====== Data lines ======

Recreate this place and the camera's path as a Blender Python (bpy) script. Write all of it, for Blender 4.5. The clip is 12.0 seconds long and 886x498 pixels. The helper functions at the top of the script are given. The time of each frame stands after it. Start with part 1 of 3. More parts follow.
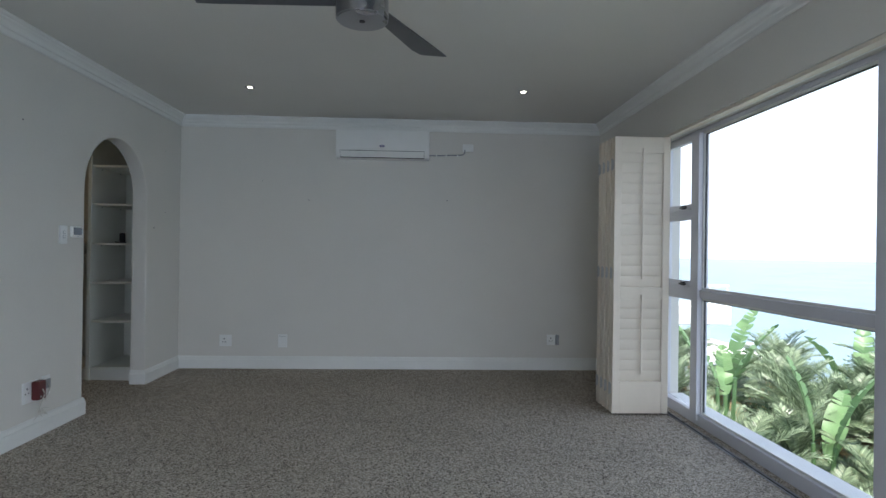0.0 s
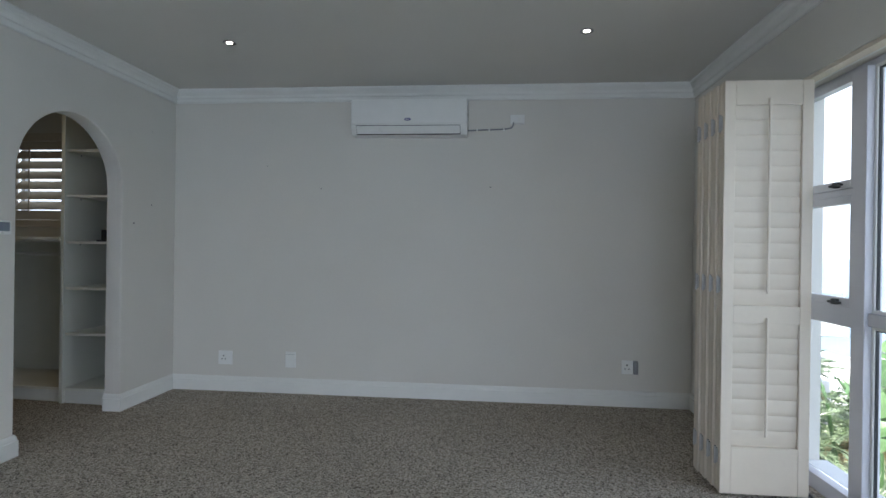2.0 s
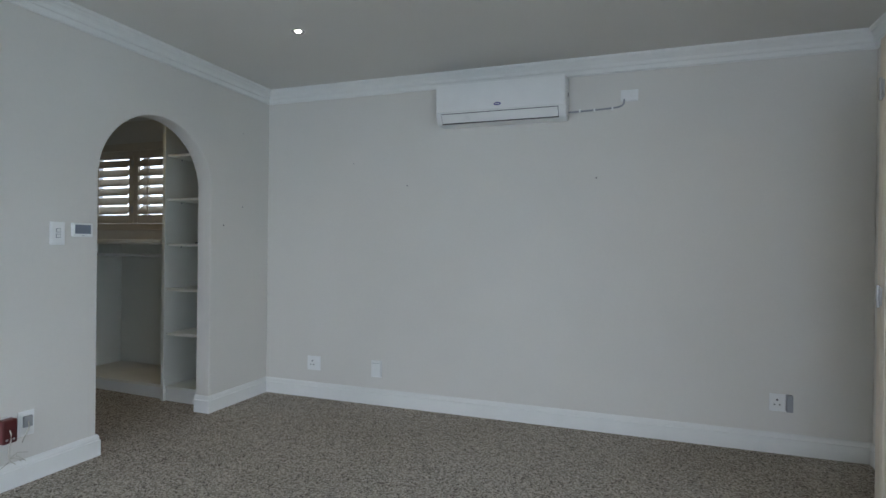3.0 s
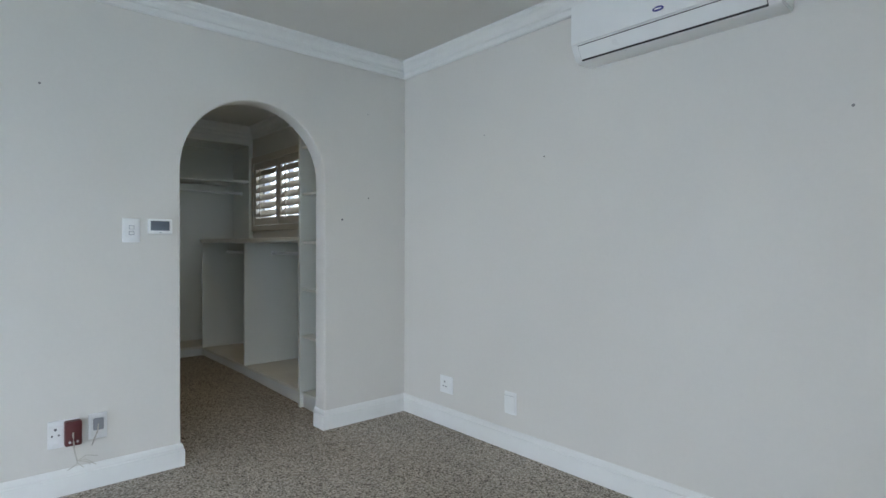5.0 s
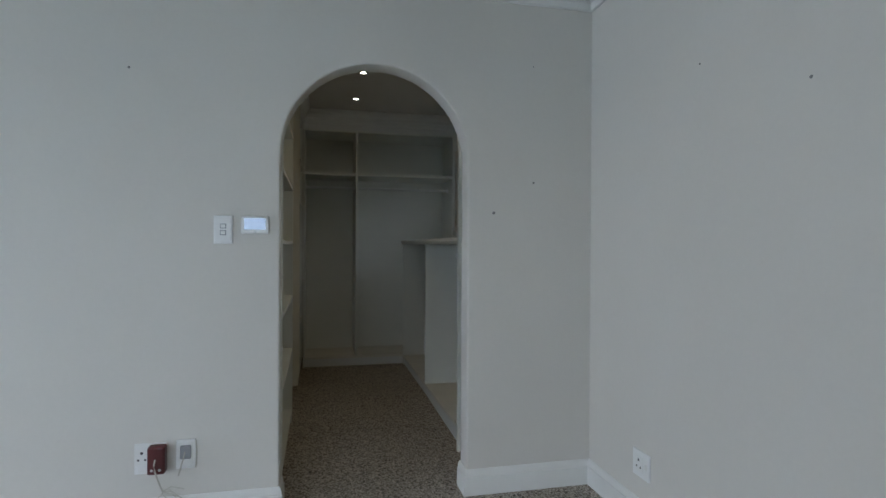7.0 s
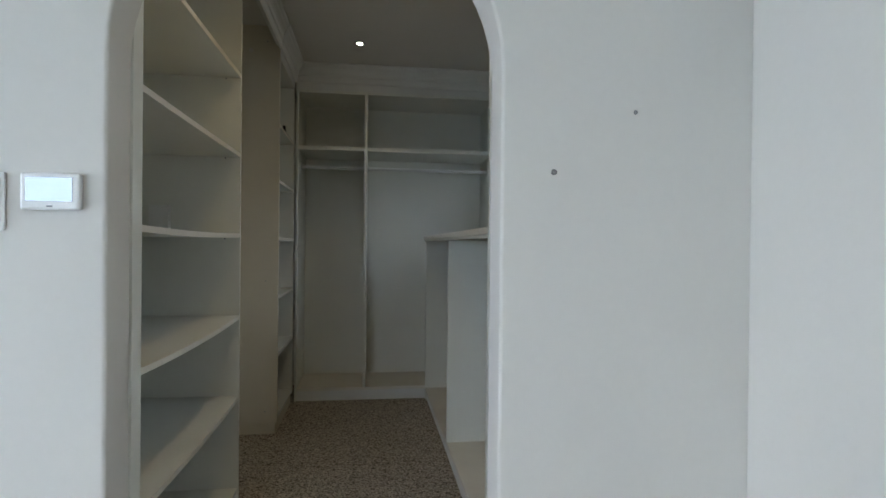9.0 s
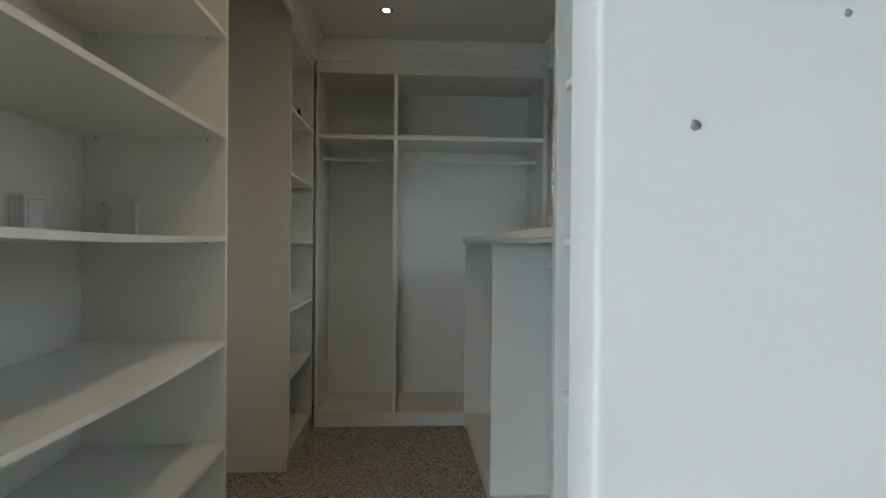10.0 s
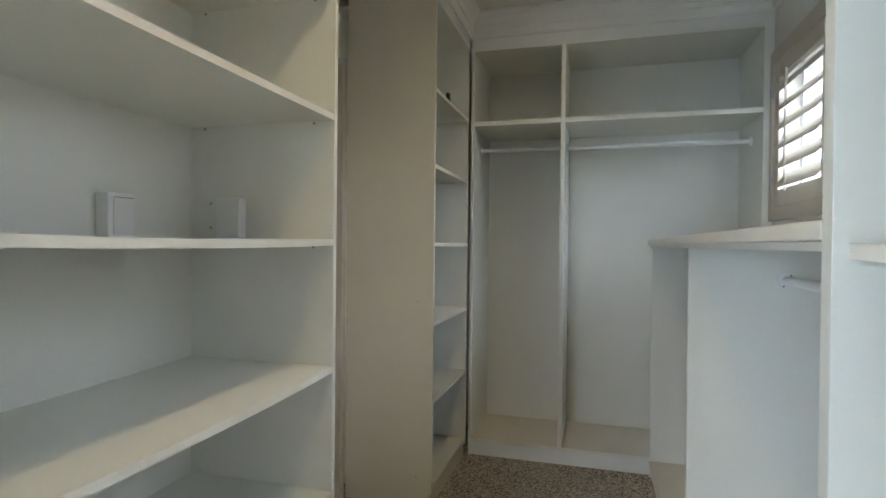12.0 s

======

Replicate the material above verbatim; images stay out of the copy.

Recreate this place and the camera's path as a Blender Python (bpy) script. Write all of it, for Blender 4.5. The clip is 12.0 seconds long and 886x498 pixels. The helper functions at the top of the script are given. The time of each frame stands after it. Start with part 1 of 3. More parts follow.
0.0 s
2.0 s
3.0 s
5.0 s
7.0 s
9.0 s
10.0 s
12.0 s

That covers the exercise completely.